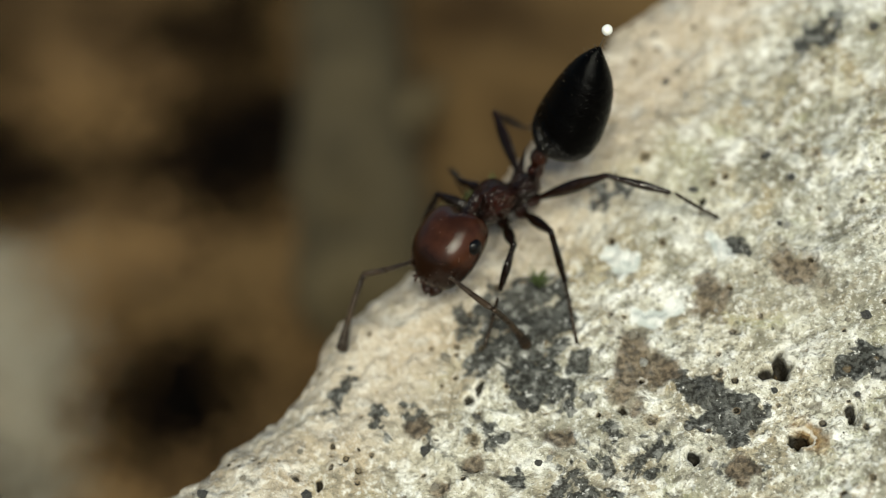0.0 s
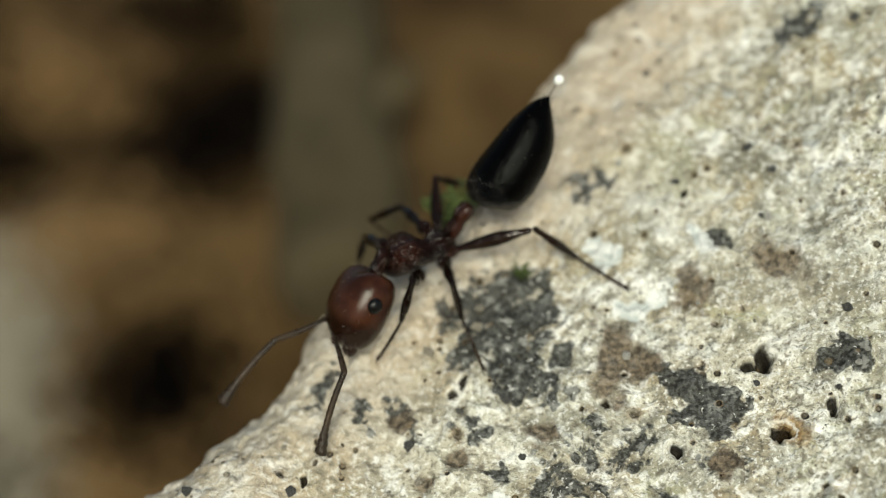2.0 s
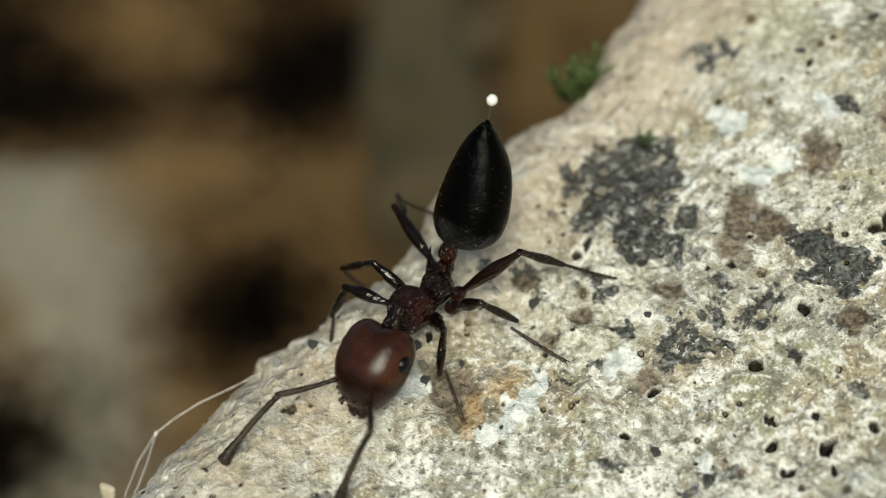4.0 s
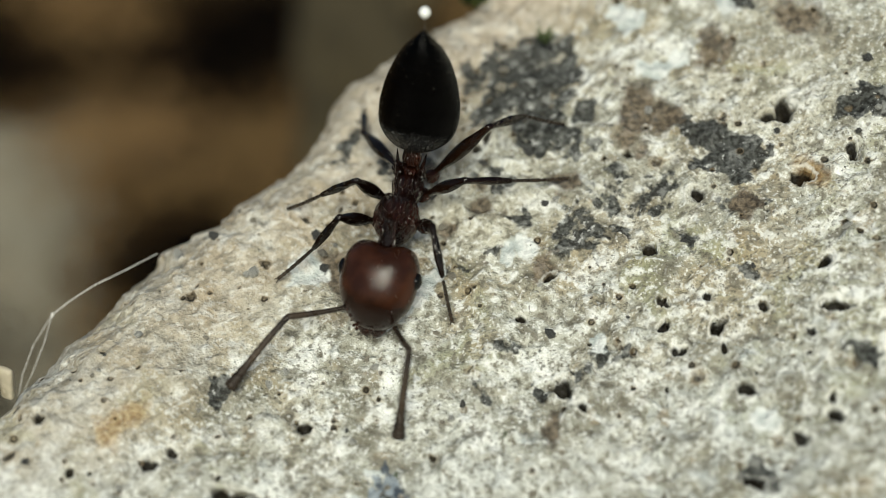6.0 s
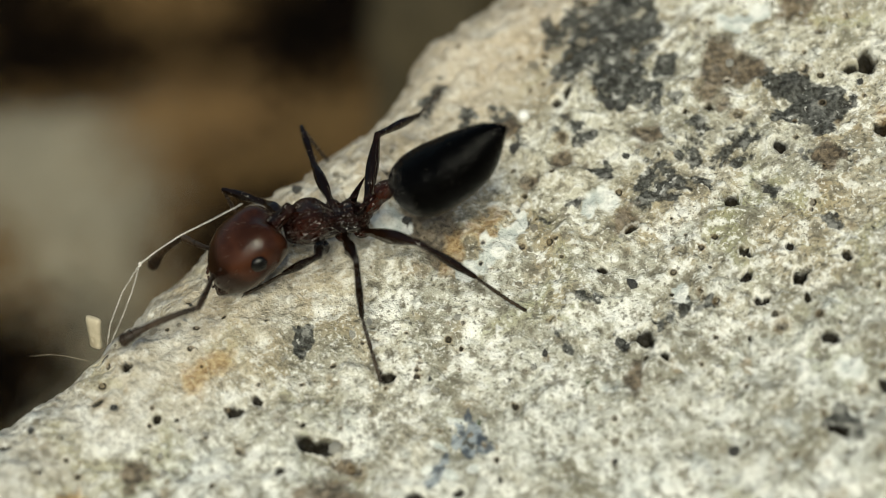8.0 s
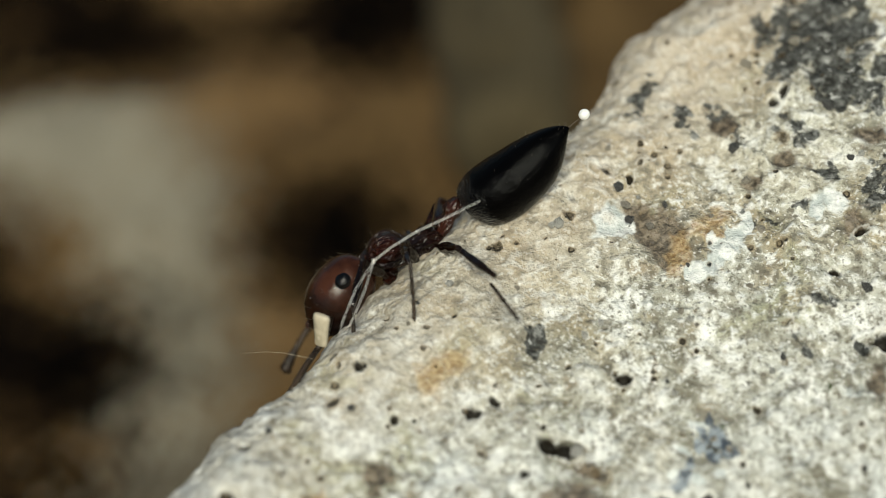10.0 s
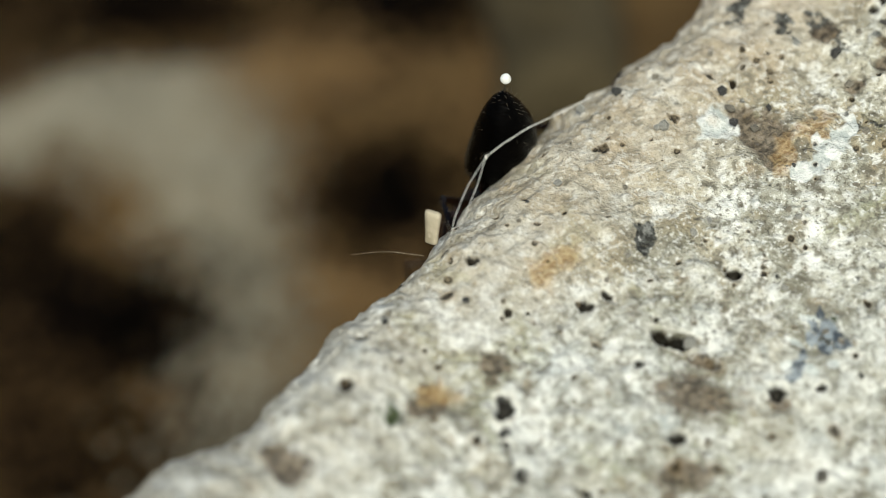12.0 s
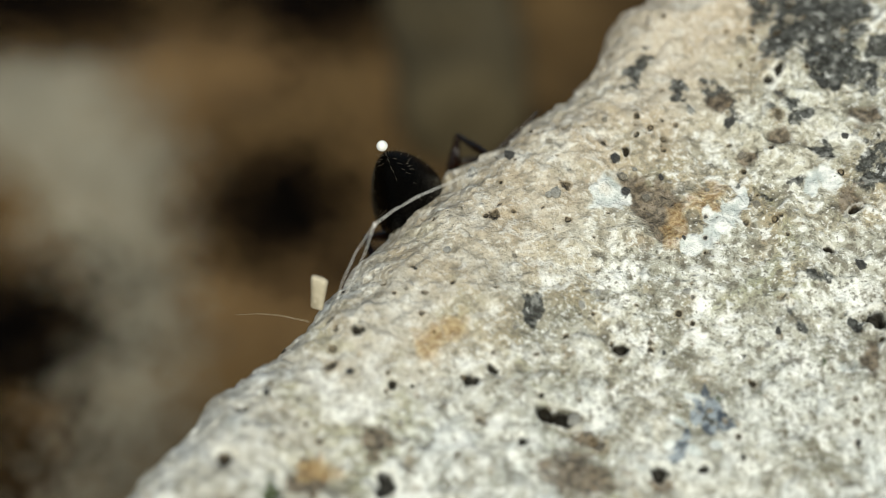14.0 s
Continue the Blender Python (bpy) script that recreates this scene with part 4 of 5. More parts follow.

- - -

Exercise directions: Working from the material above, transcribe it exactly while omitting pictures.

Reply:
0.0 s
2.0 s
4.0 s
6.0 s
8.0 s
10.0 s
12.0 s
14.0 s
Continue the Blender Python (bpy) script that recreates this scene with part 4 of 5. More parts follow.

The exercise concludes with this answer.